# Provided entries

● ● ● ●

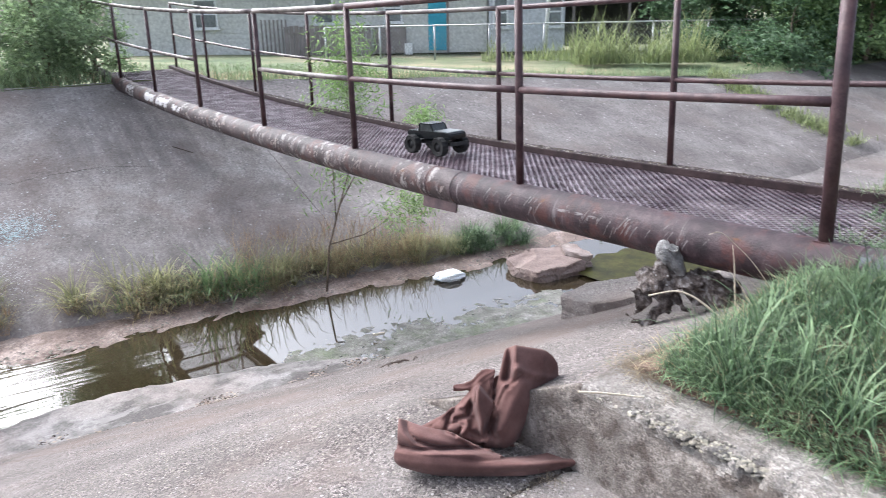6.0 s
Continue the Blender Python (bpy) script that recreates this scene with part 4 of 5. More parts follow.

● ● ● ●

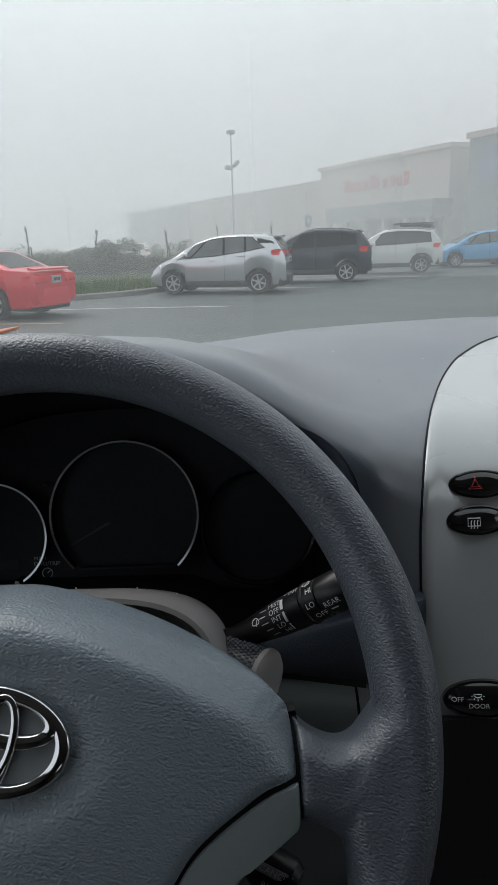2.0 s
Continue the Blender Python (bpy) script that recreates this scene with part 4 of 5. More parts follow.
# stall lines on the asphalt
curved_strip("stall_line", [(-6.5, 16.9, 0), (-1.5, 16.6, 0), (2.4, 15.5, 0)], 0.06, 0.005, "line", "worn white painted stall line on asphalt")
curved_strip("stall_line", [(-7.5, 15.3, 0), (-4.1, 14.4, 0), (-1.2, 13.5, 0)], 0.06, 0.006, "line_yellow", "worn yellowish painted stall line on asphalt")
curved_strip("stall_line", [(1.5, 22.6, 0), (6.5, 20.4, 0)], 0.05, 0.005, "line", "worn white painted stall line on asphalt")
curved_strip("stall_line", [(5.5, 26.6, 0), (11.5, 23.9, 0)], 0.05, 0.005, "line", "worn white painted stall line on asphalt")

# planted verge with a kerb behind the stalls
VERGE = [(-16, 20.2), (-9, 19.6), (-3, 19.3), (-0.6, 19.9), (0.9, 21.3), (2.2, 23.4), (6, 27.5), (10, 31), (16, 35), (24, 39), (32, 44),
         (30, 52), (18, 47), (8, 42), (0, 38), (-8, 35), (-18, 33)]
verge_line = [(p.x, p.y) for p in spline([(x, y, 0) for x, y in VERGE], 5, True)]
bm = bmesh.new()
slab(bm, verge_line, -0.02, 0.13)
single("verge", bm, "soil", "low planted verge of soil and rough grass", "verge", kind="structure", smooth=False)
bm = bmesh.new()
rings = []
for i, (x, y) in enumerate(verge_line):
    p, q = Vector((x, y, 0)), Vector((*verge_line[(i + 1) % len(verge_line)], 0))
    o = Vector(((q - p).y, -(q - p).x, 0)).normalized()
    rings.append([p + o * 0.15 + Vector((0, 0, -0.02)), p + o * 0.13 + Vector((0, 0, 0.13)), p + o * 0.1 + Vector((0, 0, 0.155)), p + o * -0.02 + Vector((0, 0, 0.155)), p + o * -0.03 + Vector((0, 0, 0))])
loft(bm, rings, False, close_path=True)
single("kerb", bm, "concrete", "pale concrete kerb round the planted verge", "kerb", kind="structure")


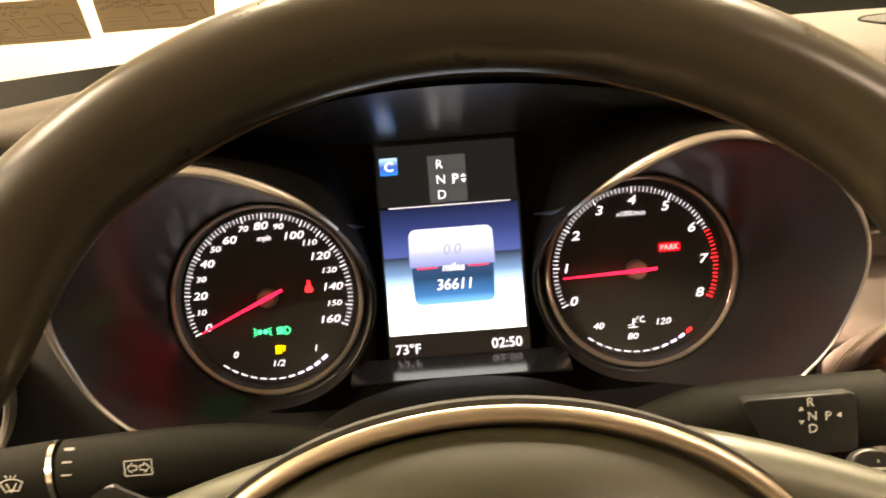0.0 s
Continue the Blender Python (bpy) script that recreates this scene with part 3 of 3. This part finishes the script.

● ● ● ●

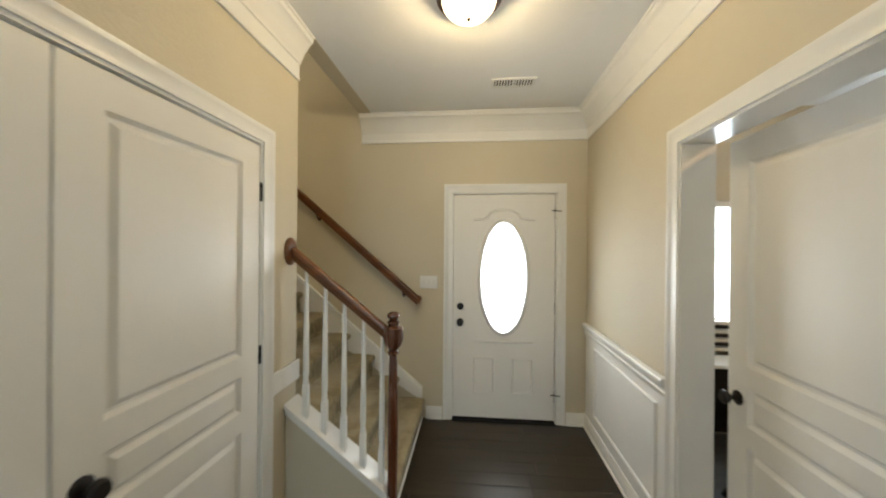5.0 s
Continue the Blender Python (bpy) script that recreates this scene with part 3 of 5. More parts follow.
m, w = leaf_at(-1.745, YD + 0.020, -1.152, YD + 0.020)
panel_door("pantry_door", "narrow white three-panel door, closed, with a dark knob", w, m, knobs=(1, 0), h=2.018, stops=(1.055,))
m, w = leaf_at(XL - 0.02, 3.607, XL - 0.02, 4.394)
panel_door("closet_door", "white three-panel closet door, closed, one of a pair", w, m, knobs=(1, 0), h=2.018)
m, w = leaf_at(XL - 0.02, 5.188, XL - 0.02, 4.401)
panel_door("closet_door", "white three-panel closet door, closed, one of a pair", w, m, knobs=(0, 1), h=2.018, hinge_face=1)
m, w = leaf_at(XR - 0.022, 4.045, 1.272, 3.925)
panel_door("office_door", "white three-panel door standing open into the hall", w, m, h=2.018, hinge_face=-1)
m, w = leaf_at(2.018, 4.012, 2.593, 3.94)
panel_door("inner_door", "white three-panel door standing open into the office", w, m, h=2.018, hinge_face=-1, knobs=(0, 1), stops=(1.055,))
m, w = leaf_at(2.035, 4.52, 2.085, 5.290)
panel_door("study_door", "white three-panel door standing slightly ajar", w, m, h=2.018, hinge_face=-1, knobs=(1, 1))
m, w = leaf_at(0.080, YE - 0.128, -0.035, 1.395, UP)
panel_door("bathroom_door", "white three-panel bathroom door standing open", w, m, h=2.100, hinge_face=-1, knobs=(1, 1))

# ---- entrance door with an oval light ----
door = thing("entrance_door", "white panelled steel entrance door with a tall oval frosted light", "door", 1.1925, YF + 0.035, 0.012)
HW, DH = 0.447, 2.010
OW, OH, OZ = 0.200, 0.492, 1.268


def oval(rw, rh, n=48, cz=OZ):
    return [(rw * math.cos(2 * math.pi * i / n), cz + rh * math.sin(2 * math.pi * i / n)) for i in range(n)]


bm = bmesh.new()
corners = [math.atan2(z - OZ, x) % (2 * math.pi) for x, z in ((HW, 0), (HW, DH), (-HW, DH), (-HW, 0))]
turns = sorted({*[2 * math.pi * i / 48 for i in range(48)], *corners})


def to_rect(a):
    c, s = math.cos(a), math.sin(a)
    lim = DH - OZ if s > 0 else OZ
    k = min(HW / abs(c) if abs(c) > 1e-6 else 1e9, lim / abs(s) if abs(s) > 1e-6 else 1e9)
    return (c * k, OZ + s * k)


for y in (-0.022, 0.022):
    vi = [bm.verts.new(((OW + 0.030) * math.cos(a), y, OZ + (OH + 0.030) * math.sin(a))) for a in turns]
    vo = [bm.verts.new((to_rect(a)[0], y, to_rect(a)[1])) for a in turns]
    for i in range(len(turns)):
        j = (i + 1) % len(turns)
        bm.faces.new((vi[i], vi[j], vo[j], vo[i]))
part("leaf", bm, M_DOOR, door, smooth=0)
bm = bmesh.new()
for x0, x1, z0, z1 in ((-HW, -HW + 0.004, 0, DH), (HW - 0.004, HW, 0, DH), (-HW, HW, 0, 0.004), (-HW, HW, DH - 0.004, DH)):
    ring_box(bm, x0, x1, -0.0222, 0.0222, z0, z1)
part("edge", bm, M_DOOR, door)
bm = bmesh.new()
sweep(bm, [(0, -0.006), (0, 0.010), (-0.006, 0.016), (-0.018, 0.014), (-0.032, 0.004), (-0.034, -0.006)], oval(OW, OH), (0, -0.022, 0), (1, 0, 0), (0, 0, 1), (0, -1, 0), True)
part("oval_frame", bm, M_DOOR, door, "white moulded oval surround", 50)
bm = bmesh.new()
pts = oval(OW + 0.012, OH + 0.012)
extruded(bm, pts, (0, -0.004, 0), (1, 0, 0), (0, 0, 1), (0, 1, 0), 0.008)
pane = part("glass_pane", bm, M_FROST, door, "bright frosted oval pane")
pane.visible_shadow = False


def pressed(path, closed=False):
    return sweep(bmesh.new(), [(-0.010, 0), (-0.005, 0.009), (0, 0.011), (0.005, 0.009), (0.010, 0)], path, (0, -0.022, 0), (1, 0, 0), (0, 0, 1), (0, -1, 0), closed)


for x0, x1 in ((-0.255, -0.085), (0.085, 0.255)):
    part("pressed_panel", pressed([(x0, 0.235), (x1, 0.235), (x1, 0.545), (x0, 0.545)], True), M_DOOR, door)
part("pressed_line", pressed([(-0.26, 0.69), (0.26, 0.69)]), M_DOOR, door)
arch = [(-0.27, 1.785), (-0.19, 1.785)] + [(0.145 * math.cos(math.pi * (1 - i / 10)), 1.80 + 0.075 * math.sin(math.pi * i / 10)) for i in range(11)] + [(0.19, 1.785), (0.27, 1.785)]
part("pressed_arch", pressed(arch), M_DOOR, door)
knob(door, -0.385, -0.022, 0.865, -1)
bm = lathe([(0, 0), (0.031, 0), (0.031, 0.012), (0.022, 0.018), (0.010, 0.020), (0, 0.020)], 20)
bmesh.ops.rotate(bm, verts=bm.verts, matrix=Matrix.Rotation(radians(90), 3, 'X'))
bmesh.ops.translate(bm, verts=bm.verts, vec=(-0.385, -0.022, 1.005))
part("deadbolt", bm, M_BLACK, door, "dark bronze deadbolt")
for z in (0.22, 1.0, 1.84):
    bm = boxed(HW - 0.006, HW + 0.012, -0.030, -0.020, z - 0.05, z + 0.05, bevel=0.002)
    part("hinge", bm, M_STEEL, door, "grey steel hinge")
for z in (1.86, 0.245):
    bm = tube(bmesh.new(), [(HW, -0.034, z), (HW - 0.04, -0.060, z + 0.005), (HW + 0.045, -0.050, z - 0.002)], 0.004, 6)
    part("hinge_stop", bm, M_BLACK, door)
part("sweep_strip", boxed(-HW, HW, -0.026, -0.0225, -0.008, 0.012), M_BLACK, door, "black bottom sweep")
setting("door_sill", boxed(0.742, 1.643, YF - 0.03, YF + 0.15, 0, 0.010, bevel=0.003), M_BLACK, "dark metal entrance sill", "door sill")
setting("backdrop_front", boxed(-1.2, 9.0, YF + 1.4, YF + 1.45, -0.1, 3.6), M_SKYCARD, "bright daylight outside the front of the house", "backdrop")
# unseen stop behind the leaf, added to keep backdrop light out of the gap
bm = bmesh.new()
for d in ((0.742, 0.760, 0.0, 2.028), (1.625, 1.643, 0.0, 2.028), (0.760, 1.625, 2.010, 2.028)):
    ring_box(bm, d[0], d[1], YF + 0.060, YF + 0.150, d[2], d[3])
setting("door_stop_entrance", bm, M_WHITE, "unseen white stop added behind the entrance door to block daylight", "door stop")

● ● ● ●

# Directive
In the listing above, locate the line with "3 of 5. More parts follow." and the line with "h=2.100, hinge_face=-1, knobs=(1, 1))", then extract exactly those lines and every line between them, and nothing more.

# Output below
Continue the Blender Python (bpy) script that recreates this scene with part 3 of 5. More parts follow.
m, w = leaf_at(-1.745, YD + 0.020, -1.152, YD + 0.020)
panel_door("pantry_door", "narrow white three-panel door, closed, with a dark knob", w, m, knobs=(1, 0), h=2.018, stops=(1.055,))
m, w = leaf_at(XL - 0.02, 3.607, XL - 0.02, 4.394)
panel_door("closet_door", "white three-panel closet door, closed, one of a pair", w, m, knobs=(1, 0), h=2.018)
m, w = leaf_at(XL - 0.02, 5.188, XL - 0.02, 4.401)
panel_door("closet_door", "white three-panel closet door, closed, one of a pair", w, m, knobs=(0, 1), h=2.018, hinge_face=1)
m, w = leaf_at(XR - 0.022, 4.045, 1.272, 3.925)
panel_door("office_door", "white three-panel door standing open into the hall", w, m, h=2.018, hinge_face=-1)
m, w = leaf_at(2.018, 4.012, 2.593, 3.94)
panel_door("inner_door", "white three-panel door standing open into the office", w, m, h=2.018, hinge_face=-1, knobs=(0, 1), stops=(1.055,))
m, w = leaf_at(2.035, 4.52, 2.085, 5.290)
panel_door("study_door", "white three-panel door standing slightly ajar", w, m, h=2.018, hinge_face=-1, knobs=(1, 1))
m, w = leaf_at(0.080, YE - 0.128, -0.035, 1.395, UP)
panel_door("bathroom_door", "white three-panel bathroom door standing open", w, m, h=2.100, hinge_face=-1, knobs=(1, 1))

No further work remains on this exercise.